Data section:

[Begin]

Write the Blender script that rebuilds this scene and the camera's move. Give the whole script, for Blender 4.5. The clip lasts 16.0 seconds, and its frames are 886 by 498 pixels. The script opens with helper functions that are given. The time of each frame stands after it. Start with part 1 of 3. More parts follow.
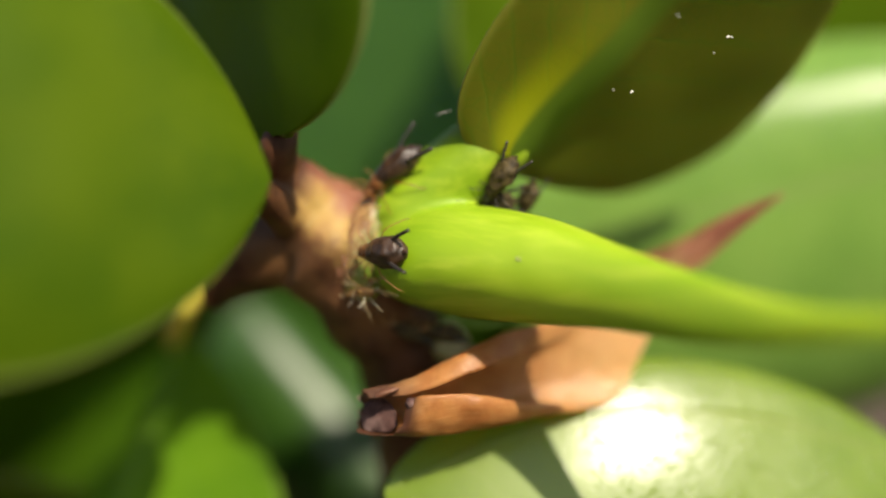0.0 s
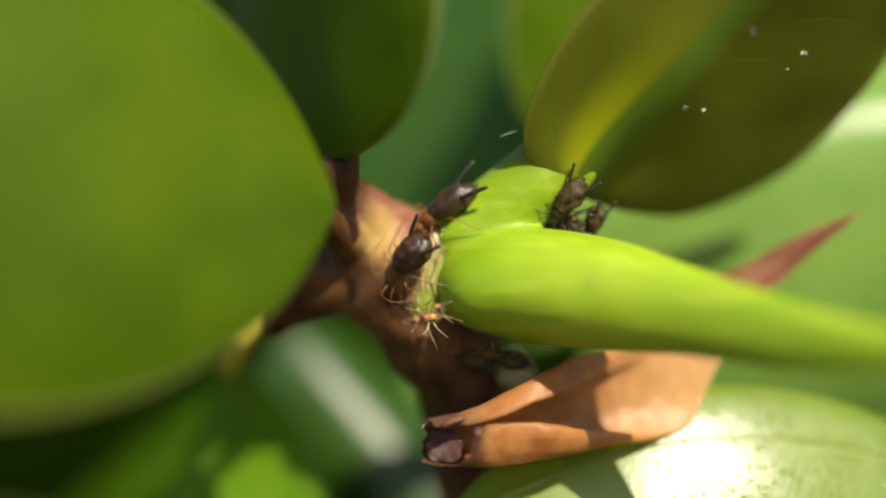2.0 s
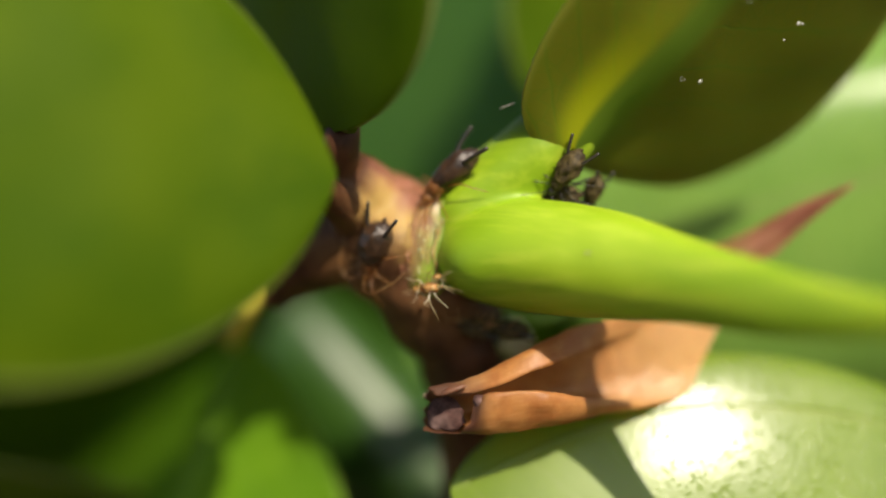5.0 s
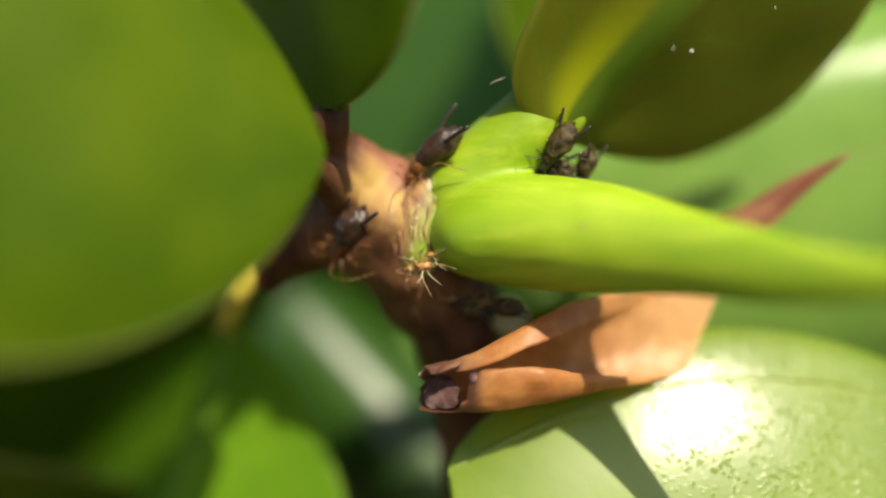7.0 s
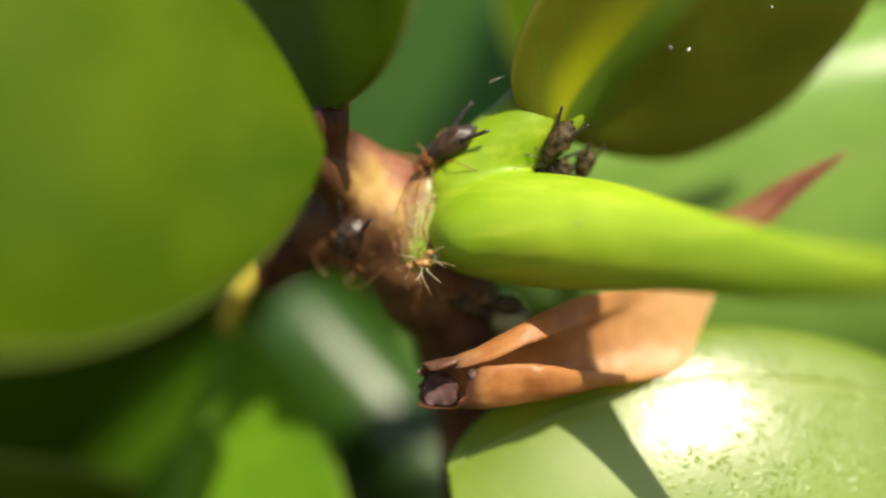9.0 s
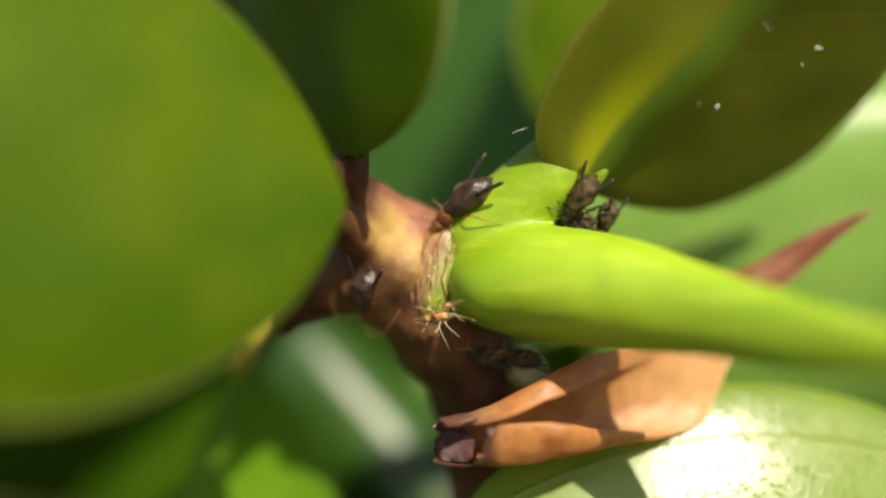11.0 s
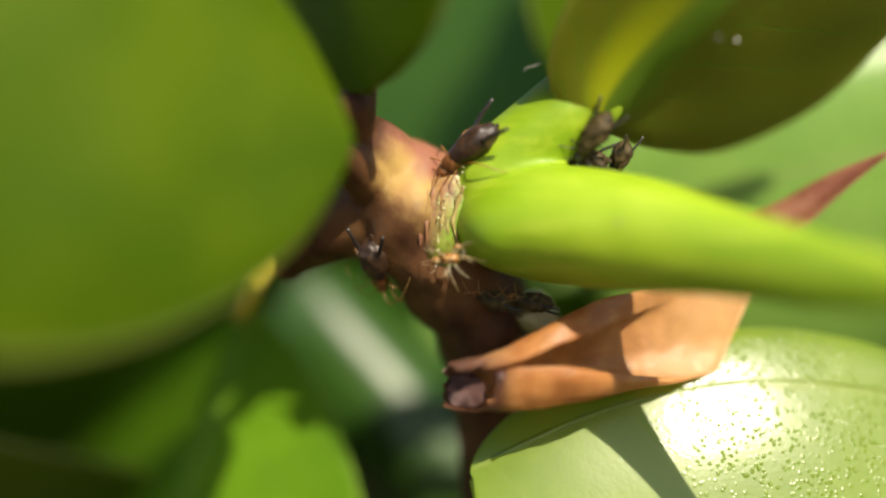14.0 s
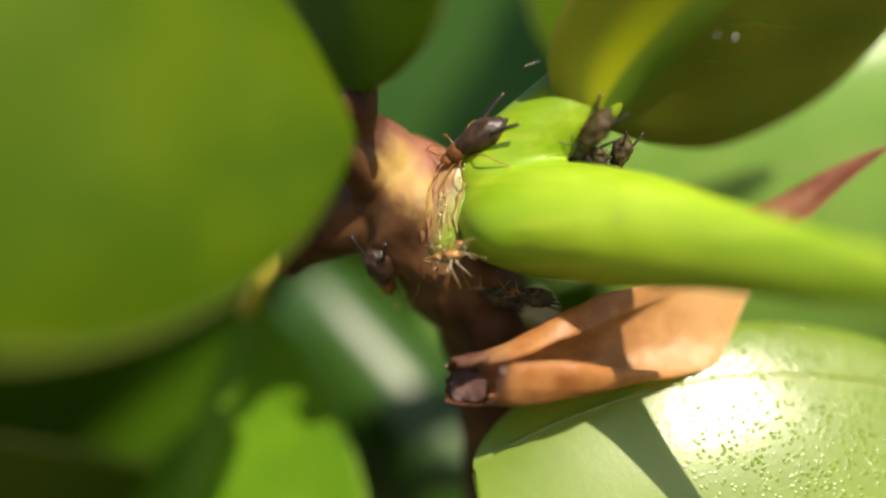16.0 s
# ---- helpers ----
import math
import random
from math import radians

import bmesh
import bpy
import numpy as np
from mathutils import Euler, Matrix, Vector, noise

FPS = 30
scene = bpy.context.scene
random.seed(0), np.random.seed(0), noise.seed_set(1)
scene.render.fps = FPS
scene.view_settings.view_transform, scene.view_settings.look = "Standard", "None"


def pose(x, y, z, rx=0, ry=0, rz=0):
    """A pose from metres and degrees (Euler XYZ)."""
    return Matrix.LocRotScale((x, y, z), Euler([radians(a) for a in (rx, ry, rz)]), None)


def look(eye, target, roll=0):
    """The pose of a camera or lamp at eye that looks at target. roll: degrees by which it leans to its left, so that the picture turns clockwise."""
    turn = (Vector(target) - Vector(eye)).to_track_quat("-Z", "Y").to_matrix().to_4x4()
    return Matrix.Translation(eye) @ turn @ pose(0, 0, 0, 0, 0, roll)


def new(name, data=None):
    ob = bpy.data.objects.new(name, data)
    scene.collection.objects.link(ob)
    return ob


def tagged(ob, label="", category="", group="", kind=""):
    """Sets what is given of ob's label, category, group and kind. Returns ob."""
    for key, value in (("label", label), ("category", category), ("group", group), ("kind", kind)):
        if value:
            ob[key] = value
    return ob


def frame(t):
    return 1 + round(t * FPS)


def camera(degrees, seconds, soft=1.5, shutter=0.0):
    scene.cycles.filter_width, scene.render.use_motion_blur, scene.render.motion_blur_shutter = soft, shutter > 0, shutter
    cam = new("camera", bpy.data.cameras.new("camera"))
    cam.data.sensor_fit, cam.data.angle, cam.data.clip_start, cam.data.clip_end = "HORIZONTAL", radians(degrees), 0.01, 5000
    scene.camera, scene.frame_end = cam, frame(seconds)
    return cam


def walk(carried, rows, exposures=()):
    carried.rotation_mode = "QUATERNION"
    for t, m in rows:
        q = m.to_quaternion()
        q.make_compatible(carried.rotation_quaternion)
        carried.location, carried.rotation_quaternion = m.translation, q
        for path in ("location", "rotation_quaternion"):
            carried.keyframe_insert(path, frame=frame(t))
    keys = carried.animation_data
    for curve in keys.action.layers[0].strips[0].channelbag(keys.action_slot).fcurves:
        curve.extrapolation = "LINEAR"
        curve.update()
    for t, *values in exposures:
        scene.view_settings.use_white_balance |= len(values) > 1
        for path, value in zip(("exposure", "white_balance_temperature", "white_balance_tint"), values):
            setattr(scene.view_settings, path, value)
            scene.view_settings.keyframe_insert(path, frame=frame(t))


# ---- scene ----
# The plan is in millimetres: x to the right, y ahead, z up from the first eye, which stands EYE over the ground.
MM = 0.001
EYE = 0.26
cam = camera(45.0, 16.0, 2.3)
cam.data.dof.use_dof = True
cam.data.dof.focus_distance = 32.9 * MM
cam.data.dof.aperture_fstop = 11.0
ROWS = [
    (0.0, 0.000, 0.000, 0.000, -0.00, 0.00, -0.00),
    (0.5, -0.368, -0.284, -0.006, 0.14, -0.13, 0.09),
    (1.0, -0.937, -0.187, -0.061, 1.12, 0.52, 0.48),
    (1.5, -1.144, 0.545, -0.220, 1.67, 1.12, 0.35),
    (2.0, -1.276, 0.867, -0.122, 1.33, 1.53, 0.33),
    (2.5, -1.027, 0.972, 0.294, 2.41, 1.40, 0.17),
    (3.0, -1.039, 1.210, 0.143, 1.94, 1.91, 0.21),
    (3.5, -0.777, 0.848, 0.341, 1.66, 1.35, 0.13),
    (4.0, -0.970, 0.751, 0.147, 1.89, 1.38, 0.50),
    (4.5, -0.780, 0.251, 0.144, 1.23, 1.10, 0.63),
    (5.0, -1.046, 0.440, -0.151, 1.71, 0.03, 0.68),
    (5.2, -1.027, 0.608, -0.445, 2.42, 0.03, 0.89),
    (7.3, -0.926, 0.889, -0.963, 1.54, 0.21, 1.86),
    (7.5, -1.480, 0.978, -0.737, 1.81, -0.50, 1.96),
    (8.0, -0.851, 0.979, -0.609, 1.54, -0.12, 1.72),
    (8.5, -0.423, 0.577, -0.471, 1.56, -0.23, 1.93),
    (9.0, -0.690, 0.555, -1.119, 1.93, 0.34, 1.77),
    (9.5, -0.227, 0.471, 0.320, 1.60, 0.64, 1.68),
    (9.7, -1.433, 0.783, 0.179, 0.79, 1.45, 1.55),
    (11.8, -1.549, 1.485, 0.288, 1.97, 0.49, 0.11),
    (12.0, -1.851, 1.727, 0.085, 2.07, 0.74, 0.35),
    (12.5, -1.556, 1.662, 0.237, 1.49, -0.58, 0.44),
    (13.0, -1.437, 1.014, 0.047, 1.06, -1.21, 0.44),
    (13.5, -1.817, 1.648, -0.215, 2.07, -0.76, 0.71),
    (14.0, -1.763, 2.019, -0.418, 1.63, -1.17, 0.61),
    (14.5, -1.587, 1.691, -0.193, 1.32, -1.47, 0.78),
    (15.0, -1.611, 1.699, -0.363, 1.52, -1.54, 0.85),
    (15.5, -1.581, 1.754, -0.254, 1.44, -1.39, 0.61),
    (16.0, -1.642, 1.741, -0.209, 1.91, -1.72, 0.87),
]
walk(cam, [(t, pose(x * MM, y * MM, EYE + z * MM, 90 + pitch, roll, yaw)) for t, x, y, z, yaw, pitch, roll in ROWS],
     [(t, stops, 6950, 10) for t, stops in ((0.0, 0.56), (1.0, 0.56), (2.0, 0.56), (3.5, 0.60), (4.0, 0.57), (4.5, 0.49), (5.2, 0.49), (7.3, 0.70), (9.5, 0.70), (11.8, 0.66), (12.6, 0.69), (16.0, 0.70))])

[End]

To do: Please restate the material above line by line, exactly, beginning at its first line and ending with the line that contains "import math", without any pictures.

Full solution:
Write the Blender script that rebuilds this scene and the camera's move. Give the whole script, for Blender 4.5. The clip lasts 16.0 seconds, and its frames are 886 by 498 pixels. The script opens with helper functions that are given. The time of each frame stands after it. Start with part 1 of 3. More parts follow.
0.0 s
2.0 s
5.0 s
7.0 s
9.0 s
11.0 s
14.0 s
16.0 s
# ---- helpers ----
import math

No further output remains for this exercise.